Parte del folclore local consiste en la identificación de objetos y sujetos en los que el espíritu primigenio de la república habite en plenitud. Algo así como fetiches sobre los que se levantan relatos que explican el origen de las virtudes de nuestro orden nacional. Atributos que trasciende los gobiernos y las ideologías y se internan en la médula ósea del sistema nervioso estatal. Aquel orden mítico que Francia encuentra en los valores de la Revolución y en la alegoría de Marianne y que Argentina busca en el peronismo y en Mafalda.
No se trata de una estructura rígida, o un modelo fijo como un escudo de armas, sino más bien de una nube de sentido, compuesta de muchos elementos, sujeta al clima cambiante, que en ocasiones subraya algunos rasgos y esconde otros, pero que mantiene los componentes principales inalterables, como el puré de zapallo en un plato de charquicán.
En el caso chileno gran parte de nuestro sentido de “lo republicano” está asociado a un universo de símbolos que limitan al norte con la severidad, al sur con la sobriedad y a ambos costados con la testosterona. Porque la república, aunque por gramática pertenezca al género femenino, en Chile por naturaleza parece ser masculina. El ejemplo más claro de esto es la manera en que hemos construido la noción del “estadista”, una figura abstracta que es a nuestra política lo que la Trinidad al catolicismo: algo misterioso, arbitrario, pero venerado. Reconocer estadistas es nuestro don, un talento escaso en otras comarcas y de una utilidad aun incógnita.
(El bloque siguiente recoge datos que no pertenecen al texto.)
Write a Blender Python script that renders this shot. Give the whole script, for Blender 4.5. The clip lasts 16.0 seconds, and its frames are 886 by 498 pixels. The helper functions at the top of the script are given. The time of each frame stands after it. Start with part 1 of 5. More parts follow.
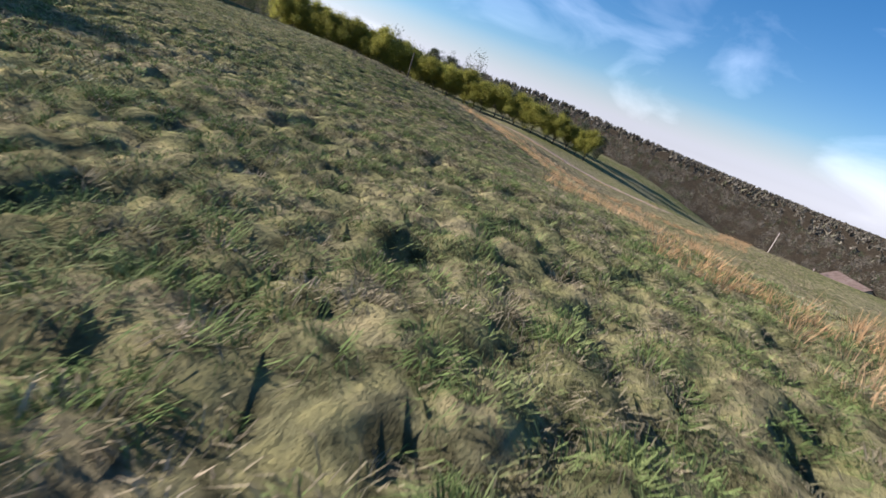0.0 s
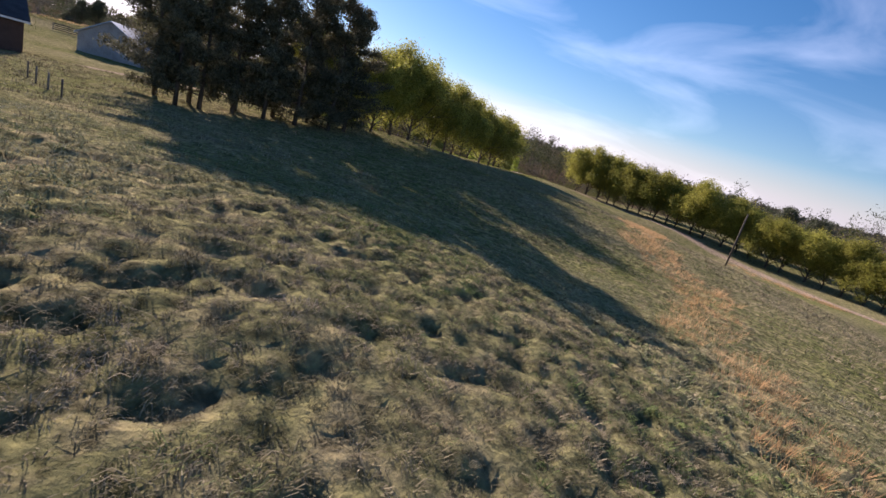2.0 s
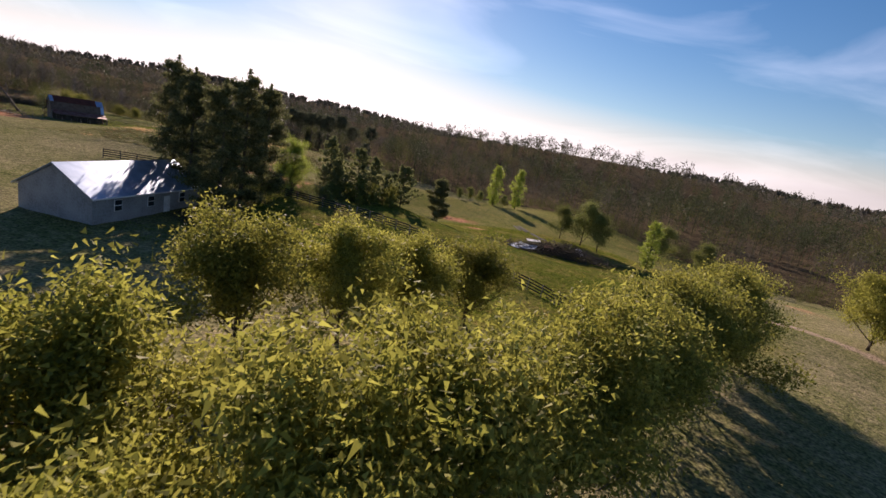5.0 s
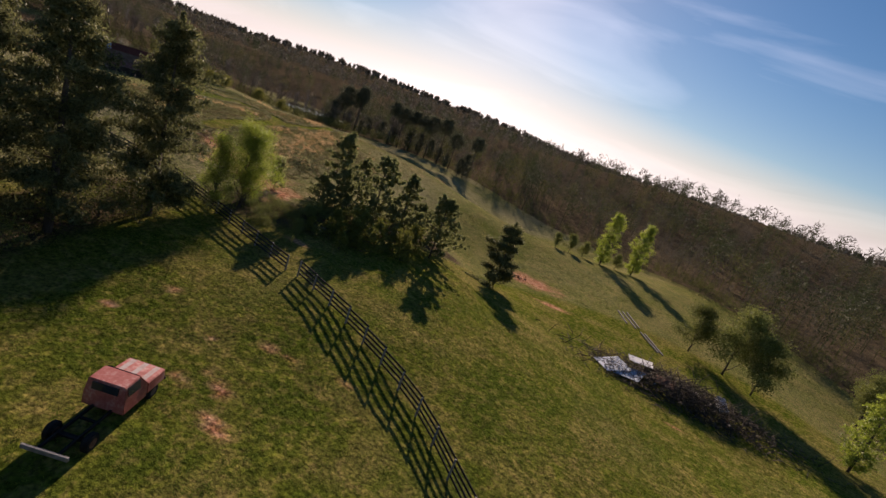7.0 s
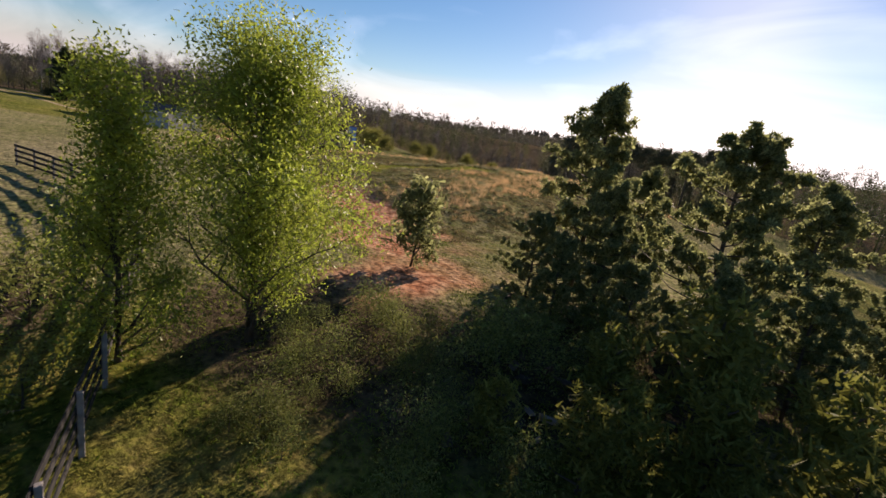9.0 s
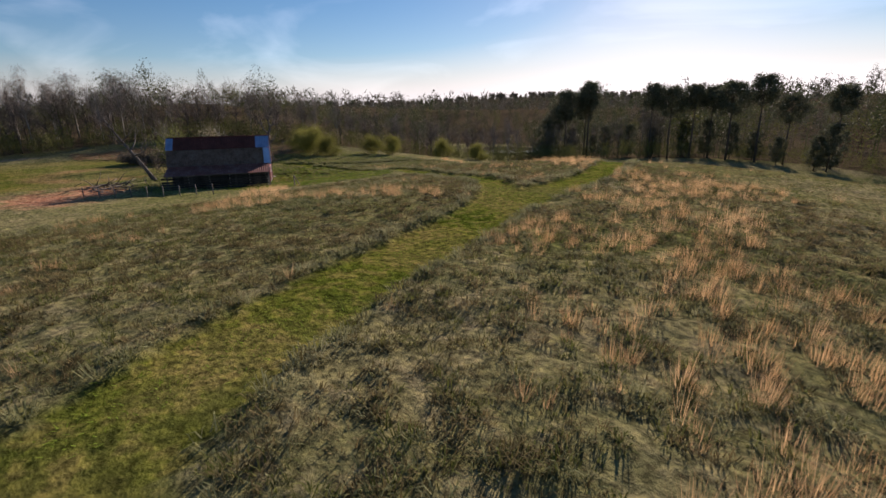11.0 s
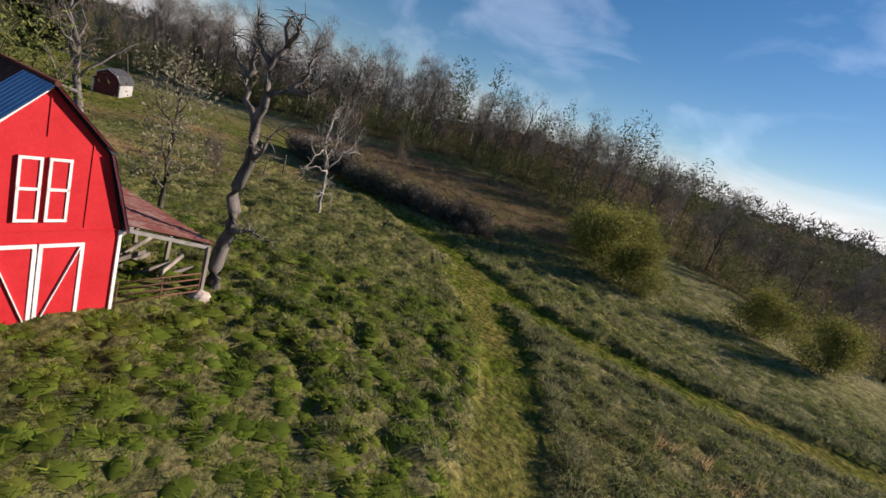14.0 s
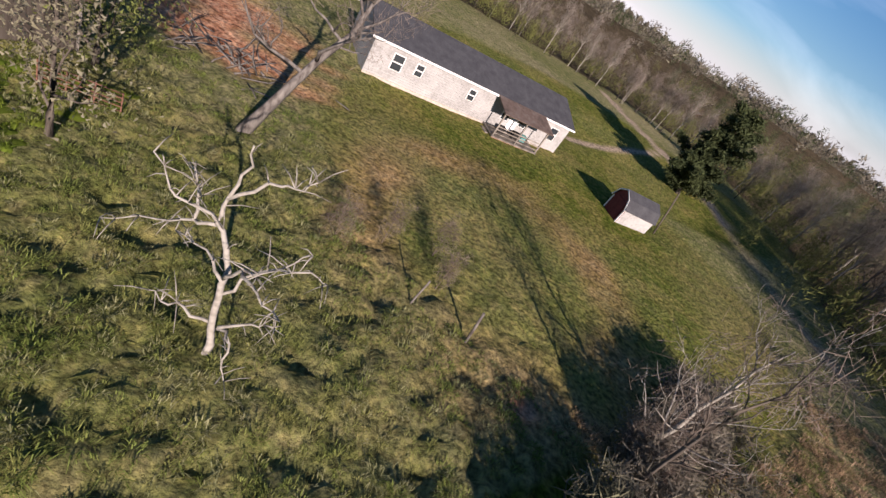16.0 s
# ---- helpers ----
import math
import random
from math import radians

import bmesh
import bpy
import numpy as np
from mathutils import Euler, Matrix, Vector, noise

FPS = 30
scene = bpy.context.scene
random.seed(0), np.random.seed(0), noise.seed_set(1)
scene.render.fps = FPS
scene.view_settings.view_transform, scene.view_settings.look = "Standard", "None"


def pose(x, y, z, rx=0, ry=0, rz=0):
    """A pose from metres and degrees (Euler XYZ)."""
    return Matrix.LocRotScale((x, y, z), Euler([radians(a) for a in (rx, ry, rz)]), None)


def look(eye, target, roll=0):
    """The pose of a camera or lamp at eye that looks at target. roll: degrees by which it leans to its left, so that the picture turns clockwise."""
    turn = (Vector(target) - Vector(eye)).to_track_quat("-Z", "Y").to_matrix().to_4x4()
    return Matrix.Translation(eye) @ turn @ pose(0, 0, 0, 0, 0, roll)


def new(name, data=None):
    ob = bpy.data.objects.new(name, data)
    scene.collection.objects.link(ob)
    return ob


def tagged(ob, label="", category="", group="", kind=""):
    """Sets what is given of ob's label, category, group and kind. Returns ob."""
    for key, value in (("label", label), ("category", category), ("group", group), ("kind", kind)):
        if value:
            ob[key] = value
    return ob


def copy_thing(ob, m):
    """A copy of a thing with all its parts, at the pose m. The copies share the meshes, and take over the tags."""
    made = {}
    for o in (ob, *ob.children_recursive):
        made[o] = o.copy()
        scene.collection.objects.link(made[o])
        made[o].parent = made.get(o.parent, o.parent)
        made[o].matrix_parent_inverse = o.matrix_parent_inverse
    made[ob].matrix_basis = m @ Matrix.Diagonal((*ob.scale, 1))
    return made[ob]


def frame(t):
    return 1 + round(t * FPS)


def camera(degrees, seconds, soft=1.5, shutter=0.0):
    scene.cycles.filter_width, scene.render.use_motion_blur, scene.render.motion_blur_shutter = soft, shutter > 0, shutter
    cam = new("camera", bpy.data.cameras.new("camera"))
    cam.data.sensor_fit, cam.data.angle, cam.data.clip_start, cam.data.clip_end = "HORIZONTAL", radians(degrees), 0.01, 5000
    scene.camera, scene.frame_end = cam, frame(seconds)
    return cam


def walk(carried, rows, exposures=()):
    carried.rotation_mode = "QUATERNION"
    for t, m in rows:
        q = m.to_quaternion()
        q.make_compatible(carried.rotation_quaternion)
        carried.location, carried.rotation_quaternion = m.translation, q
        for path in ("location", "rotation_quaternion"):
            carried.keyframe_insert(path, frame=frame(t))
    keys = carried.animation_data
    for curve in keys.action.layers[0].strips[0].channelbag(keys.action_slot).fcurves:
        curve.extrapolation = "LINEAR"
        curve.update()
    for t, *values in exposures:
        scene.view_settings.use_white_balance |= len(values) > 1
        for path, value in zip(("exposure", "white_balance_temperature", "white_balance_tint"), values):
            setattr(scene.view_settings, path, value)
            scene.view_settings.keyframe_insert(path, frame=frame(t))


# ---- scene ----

El estadista habla golpeado y se dirige, de preferencia, a un auditorio de varones. La mujer, en ese universo, aparece restringida a la figura de una señora -pongámosle Juanita- que necesita ayuda, soluciones, que el estadista le otorga con una solemnidad seca y adusta que sepulta toda sospecha de populismo. Porque él nunca está para sentimentalismos: él no acoge, él explica. La única manera que el estadista se siente cómodo hablándole al pueblo desprovisto de poder es ejerciendo pedagogía, ilustrando con ejemplos claros, en plan alfabetizador los efectos de sus proyectos. Si alguien llega a reclamarle, en el peor de los casos lo regañará públicamente y en el mejor, lo educará. Porque el estadista no se presta para la chimuchina, a él no le vienen con cosas, no señor. El no baila cumbia para la galería ni improvisa anécdotas que lo distraigan de un horizonte mayor, aquel que fundirá su nombre con el de la Historia de Chile (la de Barros Arana -que leyó entera y en detalle- no la de Frías Valenzuela). Esta es sin duda una labor ardua, y por sobre todo, fome, como reunión de expresidentes.
El estadista habla en mayúsculas y eso no permite errores, y si los hay, no se explican como tales sino como descoordinaciones cósmicas que confabularon para que su visión del mundo tuviera un traspié momentáneo e intrascendente a la hora de los resultados. Eso, que en otros parecería ser soberbia, en el estadista es liderazgo. Eso, que en otros puede confundirse con vanidad, en él es sencillamente aplomo. Es como un alumno del Instituto Nacional, pero en formato adulto y con buen sastre. Un espécimen demográficamente escaso que, sin embargo, sabe tasar su propia valía sin temor a resultar engreído. Porque creció con un sentido del poder bien alineado y pondera con comodidad sus virtudes y el momento apropiado para exponerlas: sabe cuándo callar y, por sobre todo, cuándo y dónde hablar. Porque el estadista entiende que su título en este país no jubila ni vence y le gusta comprobarlo de tanto en tanto.